One firefighter slipped and fell. He was taken to the hospital and released, Hansen said.

Other firefighters experienced frostbite symptoms and had to spend time inside to warm up, Hansen added.

Firefighters’ efforts were also complicated by smaller than normal water mains. Because the area is an older neighborhood, water mains have a 6-inch diameter instead of 8 or 10 inches. That means “with so many engines hooked up” water pressure and volume are reduced, Villalpando said.

Moving forward

The fire’s cause is not yet known, Hansen said.

“The walls of the school gymnasium are too unstable to access the area of origin,” a fire department press release said. “Heavy equipment may have to be called in to excavate the scene.”

“We’re waiting for Unified to come up with their game plan,” Villalpando added.

The gym was used as a lunch room and had an adjoining warming kitchen, but “don’t read into that,” Hansen said. “We do not know (the) cause. It is way too early.”

Fire damage was mostly contained to the elementary school gym, though there is likely smoke and water damage elsewhere, Hansen said. Parts of the gym walls are gone and the building was covered in a white, icy glaze.

Hansen said it will likely be a couple days before the extent of damage — and an estimate of its cost — is known.

Unified personnel must try to section off and preserve non-damaged portions of the building, heating them to keep pipes from freezing and bursting, Rodenberg said.

Today workers will try to dry the main electrical service coming into the school and test it, he said.

“Without power, we can’t check the boilers,” he added.

Before the middle school can be used, Rodenberg said, “A lot of testing has to happen first, and cleaning.”

Today, he said, “A lot more people are coming.”

As for the burnt popcorn, that’s apparently not going to be a problem. Mike Anton, president of the Racine Unified PTA Council and treasurer for the Mitchell Elementary School PTA, said a man called him after reading the fire story online.
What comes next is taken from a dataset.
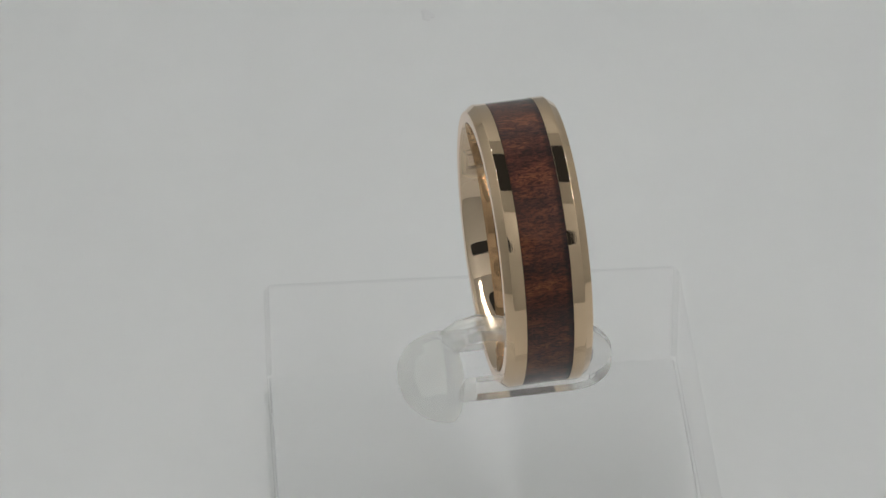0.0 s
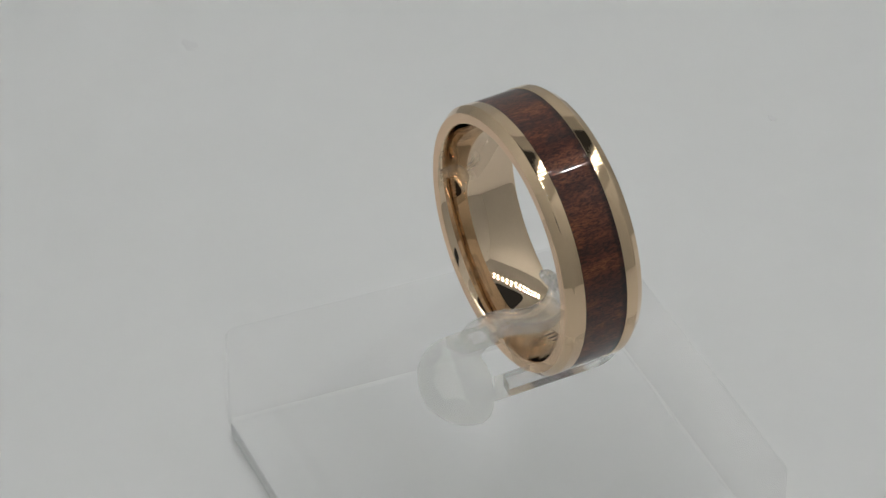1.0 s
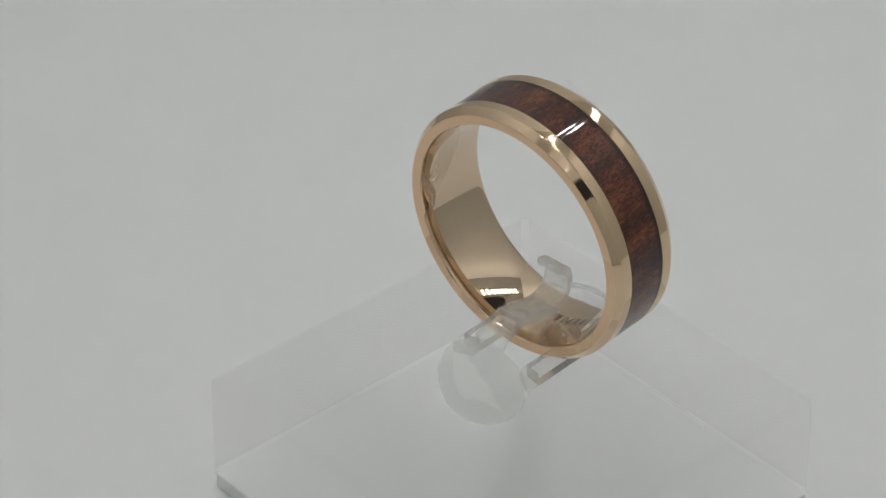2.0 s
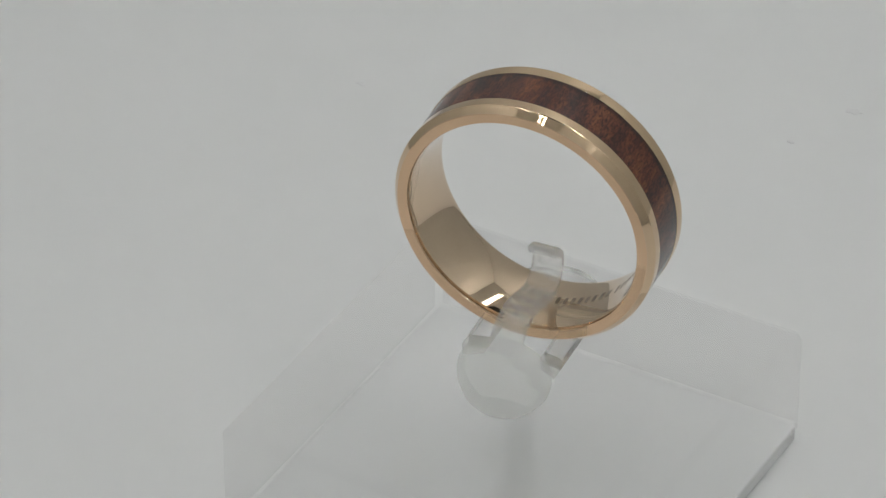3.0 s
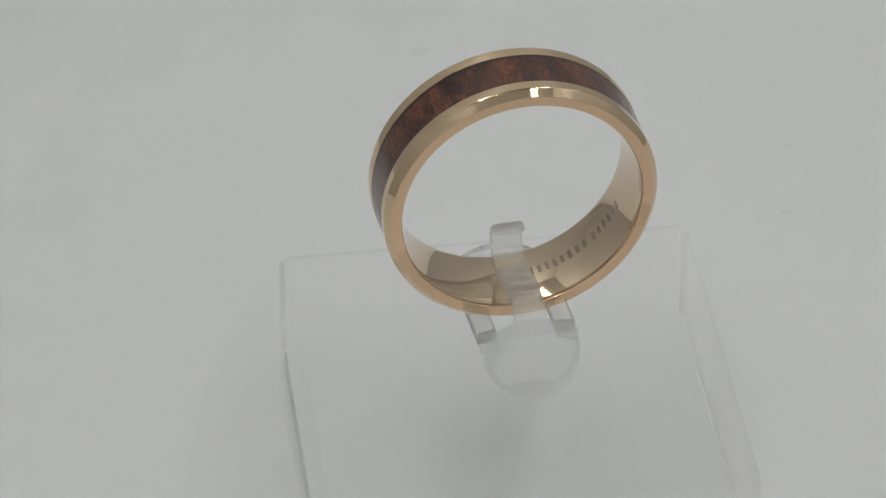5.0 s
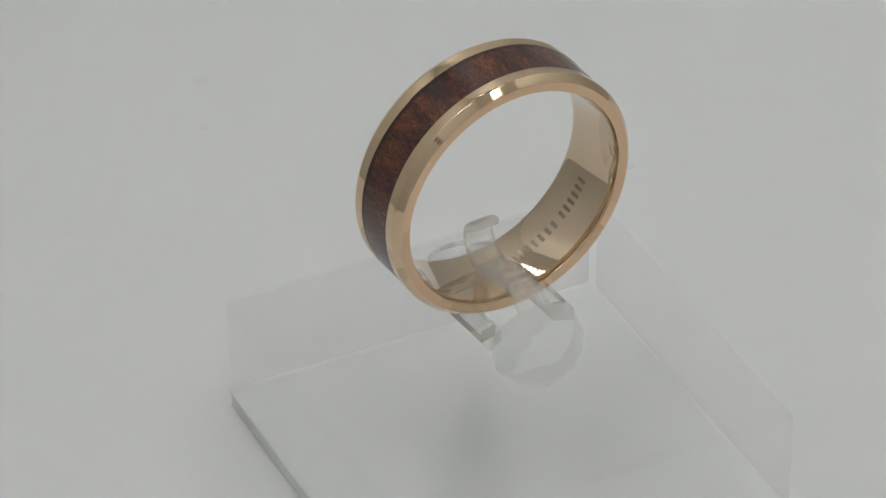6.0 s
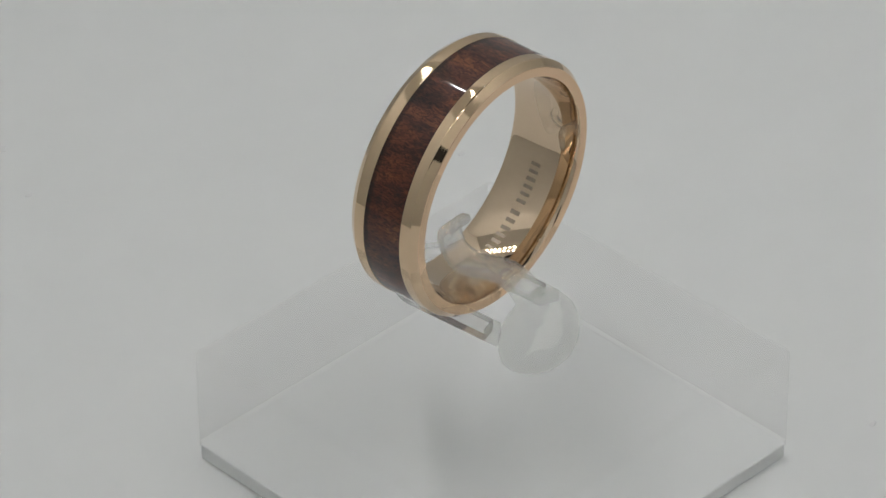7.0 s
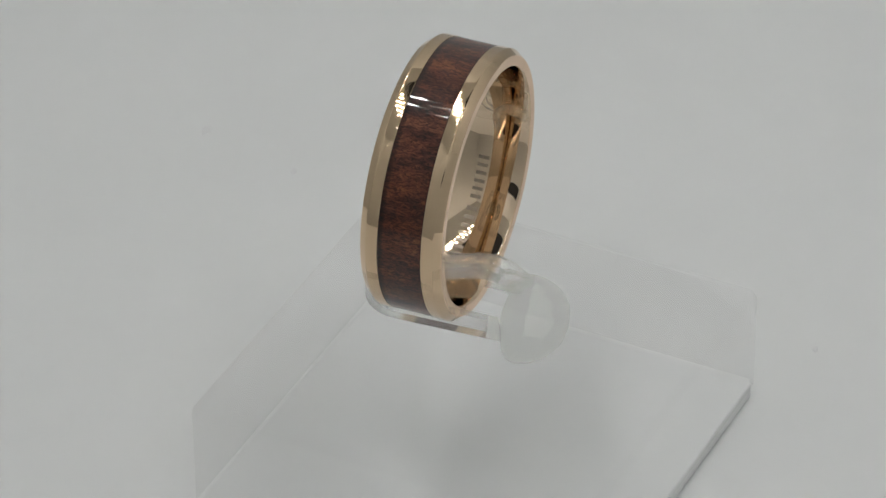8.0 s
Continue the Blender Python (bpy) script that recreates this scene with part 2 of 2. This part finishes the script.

“After talking to him, he realized the plight we were in,” Anton said, and the man offered to donate $2,500 to cover the cost for popcorn machines and supplies of popcorn so the school can restart their fundraising for playground equipment.

Reporter Michael Burke contributed to this story.


Information for students, families and staff

Racine Unified School District spokeswoman Stacy Tapp provided this information late Thursday:

- Mitchell Elementary and Mitchell Middle schools will remain closed Friday.

- Unified (and Arbor Management) will provide free school breakfast and lunch to Mitchell Elementary and Middle School students at Lutheran Church of the Redeemer, 2417 Drexel Ave., Friday and continuing until students are back in school. Breakfast will be served from 7:30-8:30 a.m. and lunch will be served from 11 a.m. to noon. All Mitchell students are welcome and will not be charged for breakfast or lunch.

- Unified and Mitchell school staff will hold an informational meeting on Friday for Mitchell Elementary and Mitchell Middle School families at Park High School, 1901 12th St., from 4:30–5:30 p.m. All Mitchell families are encouraged to attend.

“We thank our school families and staff for their patience and cooperation during this difficult time,” Tapp stated.

“We also want to thank local fire, police and other emergency personnel who braved the dangerously cold weather in responding to the fire (Thursday) morning.”